- Collected material
# # # #

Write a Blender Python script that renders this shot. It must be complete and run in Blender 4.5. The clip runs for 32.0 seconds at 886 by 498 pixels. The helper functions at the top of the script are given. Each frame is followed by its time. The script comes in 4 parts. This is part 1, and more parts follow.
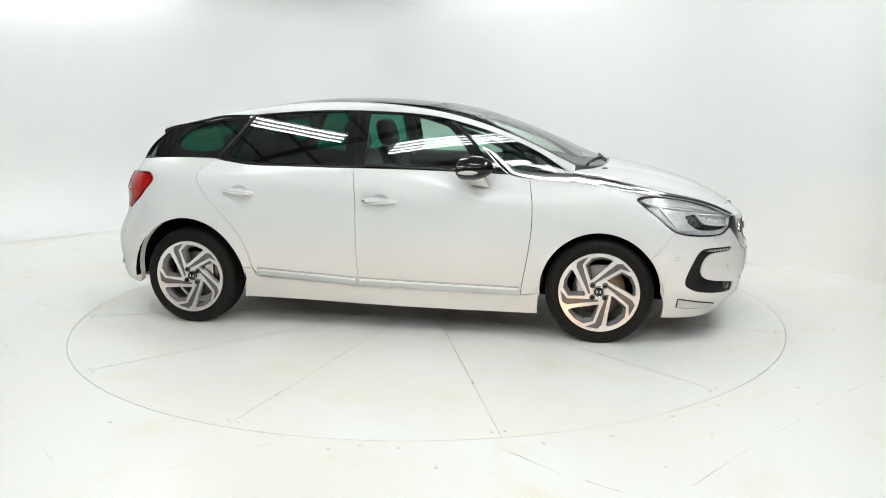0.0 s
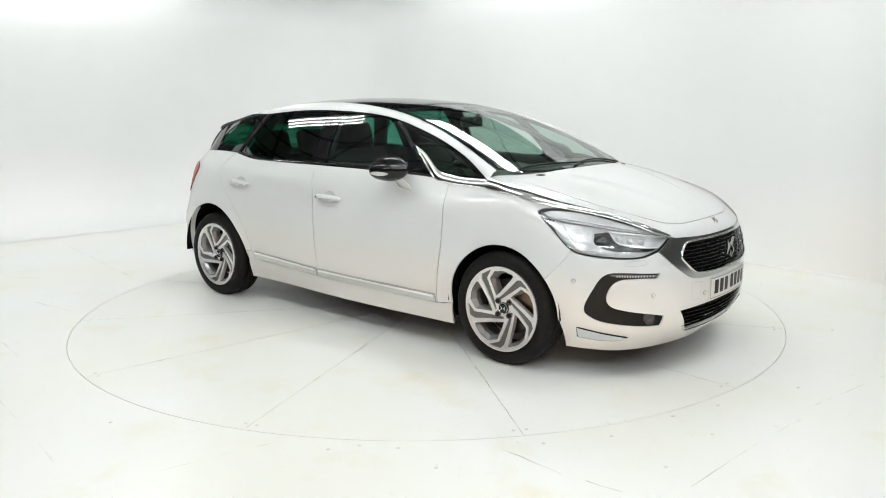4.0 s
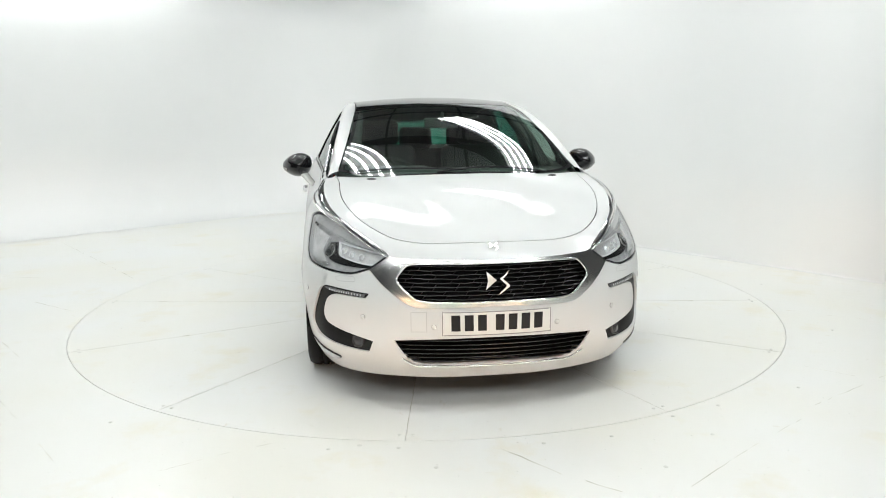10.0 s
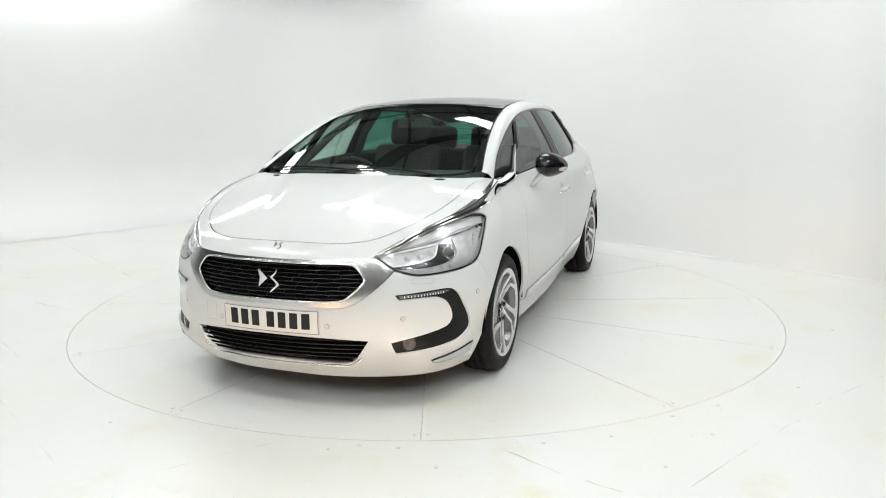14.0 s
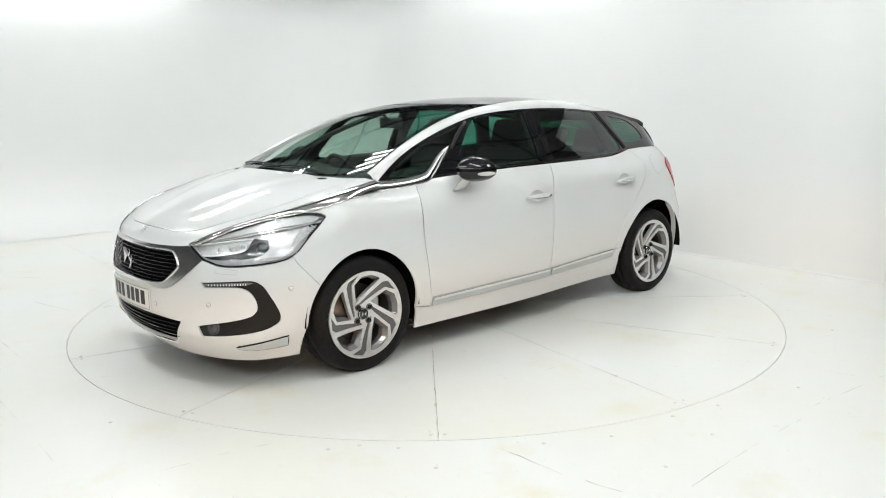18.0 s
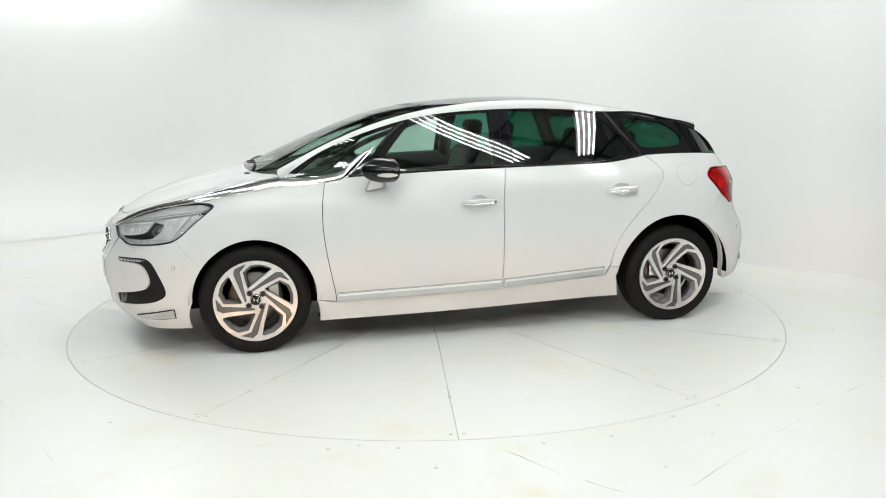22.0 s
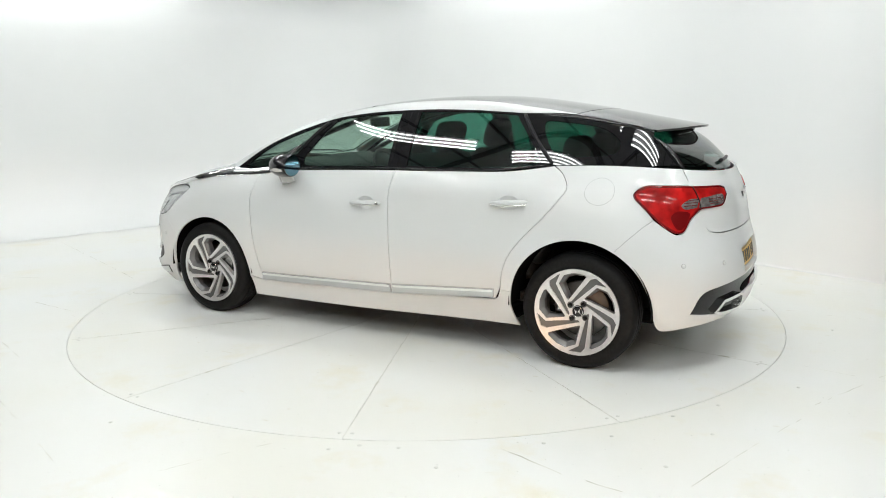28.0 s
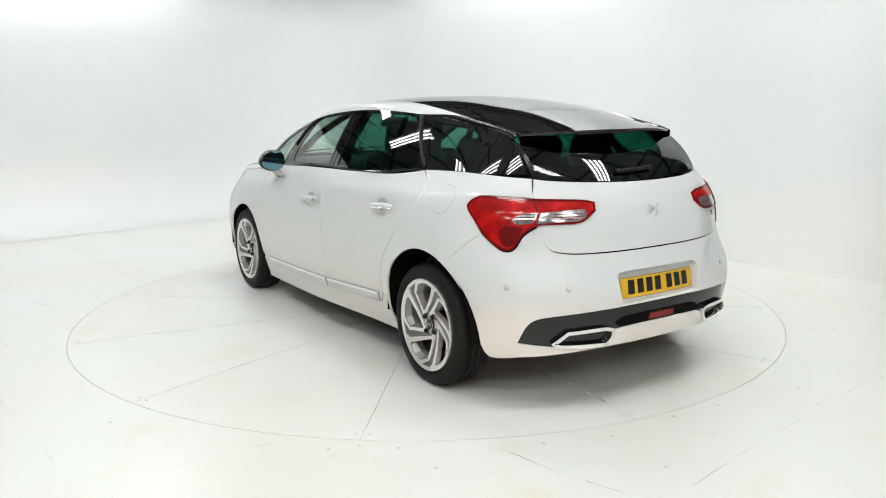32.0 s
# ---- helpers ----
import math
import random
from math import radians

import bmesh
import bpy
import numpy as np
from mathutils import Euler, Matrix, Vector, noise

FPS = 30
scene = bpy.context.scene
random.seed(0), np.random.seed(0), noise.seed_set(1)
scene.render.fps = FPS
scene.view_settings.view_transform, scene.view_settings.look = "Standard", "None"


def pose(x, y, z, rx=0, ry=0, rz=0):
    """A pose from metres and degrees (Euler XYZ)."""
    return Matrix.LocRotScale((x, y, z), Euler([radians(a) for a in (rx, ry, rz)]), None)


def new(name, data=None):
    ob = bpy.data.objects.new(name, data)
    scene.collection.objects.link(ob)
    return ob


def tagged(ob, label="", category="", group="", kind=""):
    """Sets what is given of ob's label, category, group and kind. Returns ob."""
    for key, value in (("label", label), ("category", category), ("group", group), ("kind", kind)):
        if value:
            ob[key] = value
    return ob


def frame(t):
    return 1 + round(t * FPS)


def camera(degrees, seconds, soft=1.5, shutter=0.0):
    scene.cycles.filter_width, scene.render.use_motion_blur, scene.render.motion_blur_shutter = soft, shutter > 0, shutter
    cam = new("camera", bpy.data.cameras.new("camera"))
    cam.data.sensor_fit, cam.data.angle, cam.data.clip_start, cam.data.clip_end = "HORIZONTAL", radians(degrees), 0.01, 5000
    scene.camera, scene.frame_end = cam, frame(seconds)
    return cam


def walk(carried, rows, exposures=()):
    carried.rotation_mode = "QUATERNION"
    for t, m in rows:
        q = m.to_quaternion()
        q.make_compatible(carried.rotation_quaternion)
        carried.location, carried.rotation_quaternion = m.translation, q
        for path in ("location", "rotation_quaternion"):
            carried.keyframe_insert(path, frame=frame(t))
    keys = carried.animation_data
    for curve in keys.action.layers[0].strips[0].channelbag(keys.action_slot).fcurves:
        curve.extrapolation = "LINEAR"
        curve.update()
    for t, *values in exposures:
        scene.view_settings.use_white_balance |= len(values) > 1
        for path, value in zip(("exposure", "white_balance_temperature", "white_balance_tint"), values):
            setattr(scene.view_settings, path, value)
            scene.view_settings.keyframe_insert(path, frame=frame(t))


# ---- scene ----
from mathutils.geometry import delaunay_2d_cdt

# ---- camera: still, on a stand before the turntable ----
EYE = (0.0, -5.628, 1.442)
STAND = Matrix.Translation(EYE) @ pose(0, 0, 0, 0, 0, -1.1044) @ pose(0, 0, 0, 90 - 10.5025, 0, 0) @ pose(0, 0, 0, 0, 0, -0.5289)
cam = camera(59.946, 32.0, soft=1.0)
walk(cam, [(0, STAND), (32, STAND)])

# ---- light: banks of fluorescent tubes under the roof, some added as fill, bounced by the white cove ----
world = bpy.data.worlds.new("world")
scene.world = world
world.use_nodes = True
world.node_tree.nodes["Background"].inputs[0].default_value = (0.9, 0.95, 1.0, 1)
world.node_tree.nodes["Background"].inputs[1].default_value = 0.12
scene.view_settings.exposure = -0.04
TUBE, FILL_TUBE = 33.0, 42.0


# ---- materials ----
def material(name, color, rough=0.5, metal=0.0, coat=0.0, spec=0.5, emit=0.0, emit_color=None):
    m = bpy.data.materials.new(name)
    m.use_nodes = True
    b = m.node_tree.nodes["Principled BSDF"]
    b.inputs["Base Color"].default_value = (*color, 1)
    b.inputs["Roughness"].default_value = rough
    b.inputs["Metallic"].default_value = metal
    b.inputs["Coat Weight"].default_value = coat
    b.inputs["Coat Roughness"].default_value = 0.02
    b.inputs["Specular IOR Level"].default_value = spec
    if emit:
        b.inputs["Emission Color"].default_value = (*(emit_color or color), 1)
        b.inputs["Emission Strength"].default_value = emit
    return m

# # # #

- Goal
Which lines of the material contain the string "seconds"? List each of them.

- Task answer
Write a Blender Python script that renders this shot. It must be complete and run in Blender 4.5. The clip runs for 32.0 seconds at 886 by 498 pixels. The helper functions at the top of the script are given. Each frame is followed by its time. The script comes in 4 parts. This is part 1, and more parts follow.
def camera(degrees, seconds, soft=1.5, shutter=0.0):
    scene.camera, scene.frame_end = cam, frame(seconds)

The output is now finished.